= Chad Person =

American contemporary artist (born 1978)

Chad Person (born 1978) is an American contemporary artist primarily known for his sculptural and collage works.

==Work==
His project: RECESS (resource exhaustion crisis evacuation safety shelter) is an example of his conceptual approach. In this ongoing project, Person undertakes a DIY conversion of a swimming pool into a bomb shelter / survival bunker, highlighting the potentially negative outcomes of maintaining a hardcore survivalist mentality. The intentionally controversial subject matter in project RECESS led Asylum to label Person "the most paranoid man in America".

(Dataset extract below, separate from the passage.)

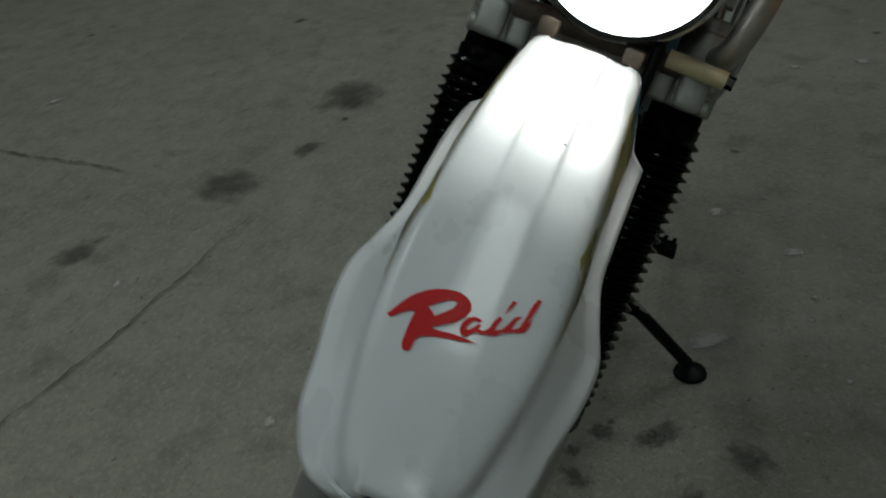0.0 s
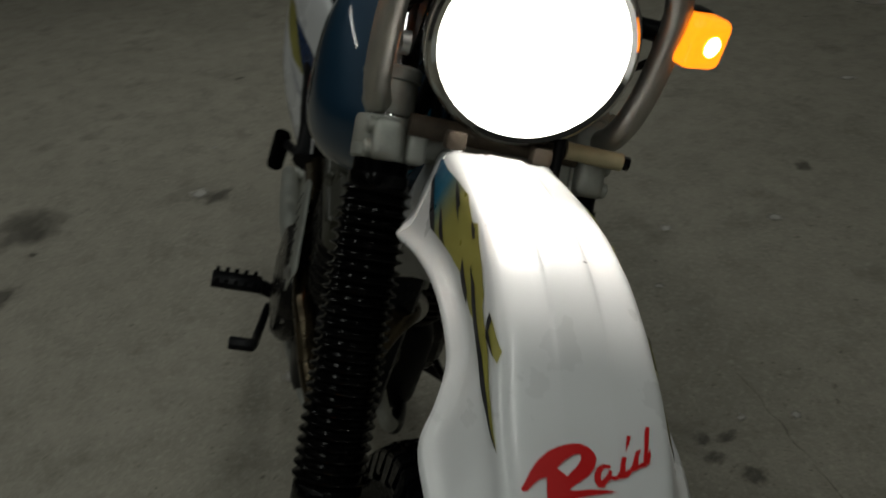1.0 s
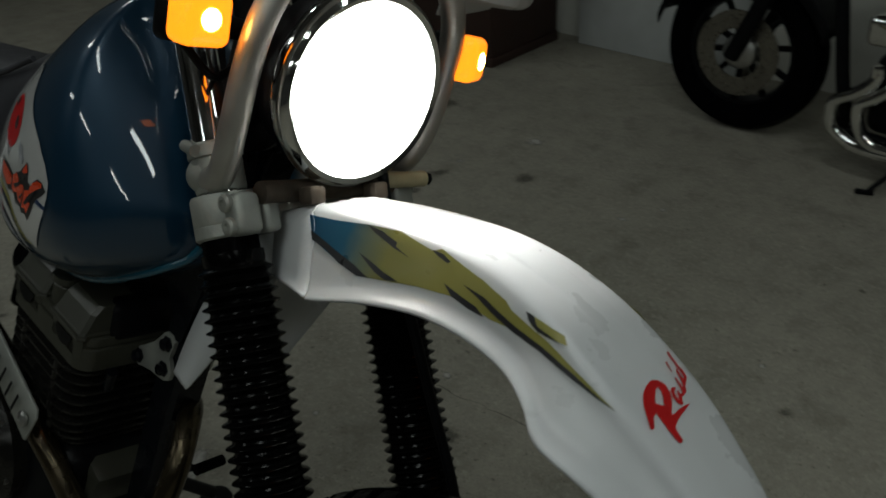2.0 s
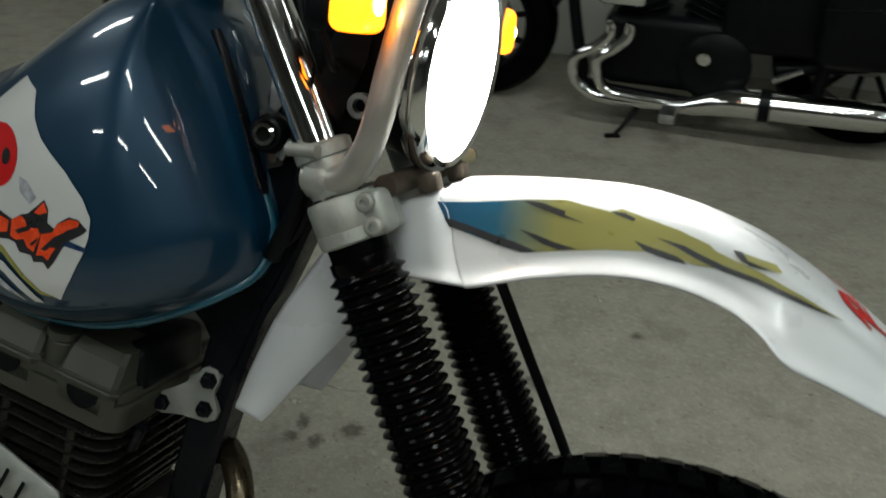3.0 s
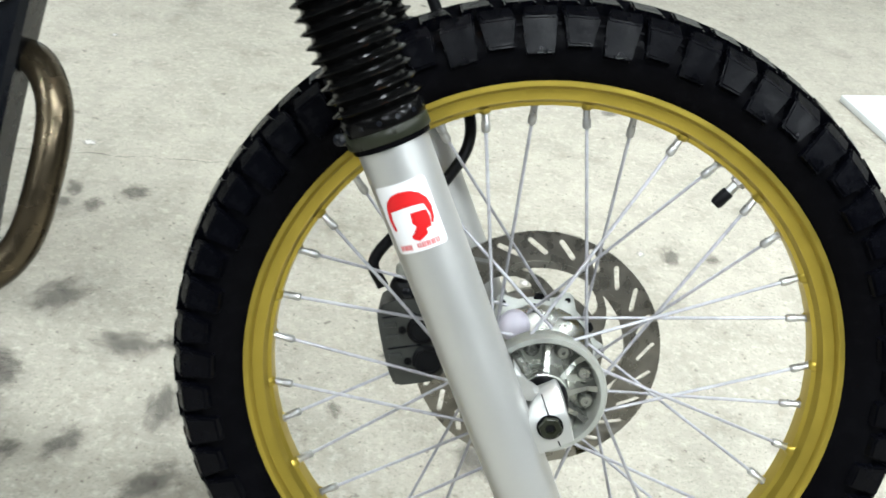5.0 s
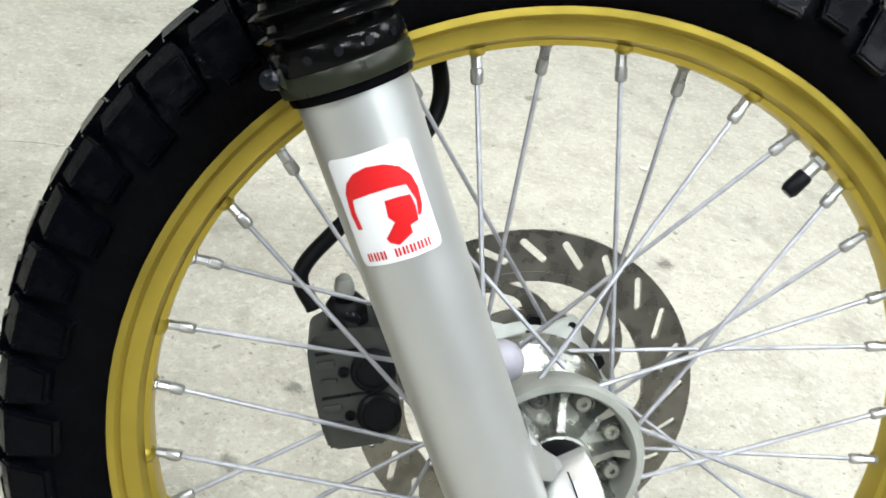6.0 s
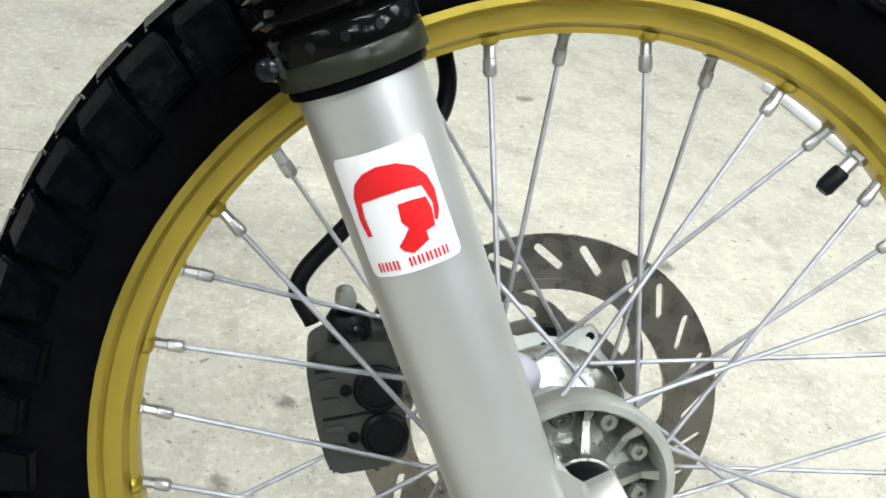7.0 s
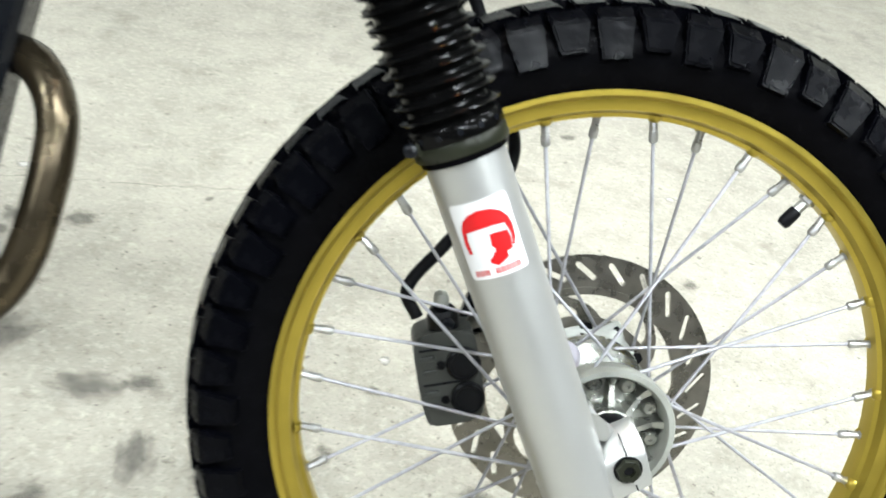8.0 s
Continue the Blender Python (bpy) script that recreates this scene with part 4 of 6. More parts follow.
so = mud.modifiers.new("thickness", "SOLIDIFY")
so.thickness, so.offset = 0.0028, 0

# sticker on the right fork leg: white film with plain red shapes
R_LEG = 0.0292
fa = Vector((0, -1, 0))
fb = FU.cross(fa).normalized()


def on_leg(lift, turn):
    def place(u, v):
        a = u / R_LEG + turn
        return on_fork(v, -0.1) + (R_LEG + lift) * (math.cos(a) * fa + math.sin(a) * fb)
    return place


SV = 0.1935
leg_r = [o for o in bike.children if o.name.startswith("fork_leg")][0]
corner = rounded_outline(0, 0, 0.045, 0.057, 0.0035)
ST = -0.15


def arc(cx, cy, rx, ry, a0, a1, n=12):
    return [(cx + rx * math.cos(radians(a0 + (a1 - a0) * i / n)), cy + ry * math.sin(radians(a0 + (a1 - a0) * i / n))) for i in range(n + 1)]


def sv(poly, k=1.0):
    return [(u * k, SV + v * k) for u, v in poly]


part("sticker", film([sv(corner)], on_leg(0.0004, ST), 0.003), STICKER, leg_r, "square white sticker with a red emblem")
dome = [(-0.0171, 0.0107), (-0.0144, 0.0160), (-0.0091, 0.0200), (-0.0021, 0.0217), (0.0065, 0.0205), (0.0133, 0.0168), (0.0177, 0.0107), (0.0192, 0.0036), (0.0182, -0.0052), (0.0160, -0.0097), (0.0145, -0.0093), (0.0160, -0.0021), (0.0148, 0.0030), (0.0137, 0.0073), (0.0057, 0.0086), (-0.0040, 0.0085), (-0.0140, 0.0074), (-0.0152, 0.0010), (-0.0145, -0.0083), (-0.0171, -0.0085), (-0.0183, -0.0005)]
cheek = [(0.0013, 0.0031), (0.0071, 0.0031), (0.0139, 0.0021), (0.0148, -0.0036), (0.0138, -0.0116), (0.0093, -0.0124), (0.0092, -0.0164), (0.0012, -0.0202), (-0.0026, -0.0180), (-0.0040, -0.0155), (-0.0006, -0.0121), (0.0026, -0.0085), (0.0004, -0.0051)]
part("sticker_emblem", film([sv(dome), sv(cheek)], on_leg(0.0008, ST), 0.003), RED, leg_r, "plain red rounded emblem")
bars = []
for i in range(9):
    if i == 3:
        continue
    u0, v0 = -0.0172 + i * 0.0038, -0.0258
    for du, w, h in ((0, 0.0010, 0.0044), (0.0018, 0.0009, 0.0044)):
        bars.append(sv([(u0 + du, v0), (u0 + du + w, v0), (u0 + du + w, v0 + h), (u0 + du, v0 + h)]))
part("sticker_bar", film(bars, on_leg(0.0008, ST), 0.003), RED, leg_r, "row of small red bars")

# -- headlight and its guard --
HC = Vector((-0.266, 0.0, 0.690))
HD = Vector((math.cos(radians(-4)) * math.cos(radians(-3)), math.sin(radians(-3)), math.sin(radians(-4)))).normalized()
head = part("headlight", lathe([(0.030, -0.105), (0.066, -0.095), (0.086, -0.060), (0.0955, -0.020), (0.0955, -0.008), (0.089, -0.006)], HC, HD, 56), BLACK, bike, "round headlight in a black bucket, switched on")
part("headlight_rim", lathe([(0.0955, -0.022), (0.0985, -0.018), (0.0990, -0.008), (0.0965, 0.000), (0.0920, 0.004), (0.0868, 0.002), (0.0848, -0.004)], HC, HD, 64), CHROME, head, "polished chrome headlight ring")
part("headlight_lens", lathe([(0.0850, -0.003), (0.079, 0.004), (0.060, 0.010), (0.030, 0.0135), (0.001, 0.0145)], HC, HD, 56), LENSGLOW, head, "glaring white headlight lens")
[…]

In 2010, one of his sculptures was seized from Mark Moore Gallery by the Bureau of Alcohol, Tobacco, Firearms and Explosives pending allegations that it was an illegally manufactured and trafficked firearm.

Person is also known for his collages that used sliced up American dollar bills. One such work, Yixing Teapot and iPod (from the series Worshipping Mammon: An Exploration of Value), is in the collection of the New Mexico Museum of Art.

His collaboration with Hiroshi Fuji was featured in the Site Santa Fe Biennial in 2008.

In 2015 he presented Prospector, a forty-foot high inflatable sculpture, in downtown Denver Colorado.